Furthermore, in these conventional apparatuses, associated with increasing of drawing speed of the optical fiber, delicate variation of the drawing condition, such as temperature or drawing tension of the optical fiber, and supplying pressure or temperature of the coating resin, which has not been significantly affected upon drawing at low speed, should affect for flow condition of the resin to be applied. As a result, non-concentricity of the coating resin layer or non-uniformity of the layer thickness can be caused, and admixing of bubble in the coating resin layer is potentially caused.
Particularly, when the drawing speed of the optical fiber becomes higher, the thickness of the coating resin layer can fluctuate to create an unstable condition. Simultaneously, the non-concentric condition becomes unstable as often as not, and the applying condition of coating resin layer become unstable. In such case, there is not suggested or disclosed as to how the coating device is to be adjusted in the conventional apparatus.
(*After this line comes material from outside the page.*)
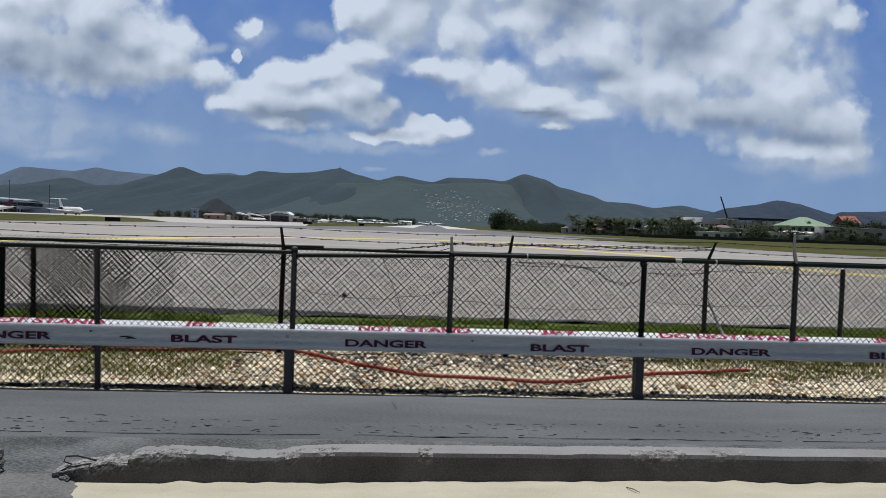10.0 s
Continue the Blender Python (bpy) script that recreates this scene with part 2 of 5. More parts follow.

An object of the present invention is to provide an optical fiber coating method which can obtain a high quality coating layer on an optical fiber by reducing non-concentricity or fluctuation of thickness of a coating resin layer applied to the optical fiber drawn at high speed and by preventing admixing of bubbles.
Another object of the present invention is to provide an optical fiber coating apparatus which can realize such optical fiber coating method.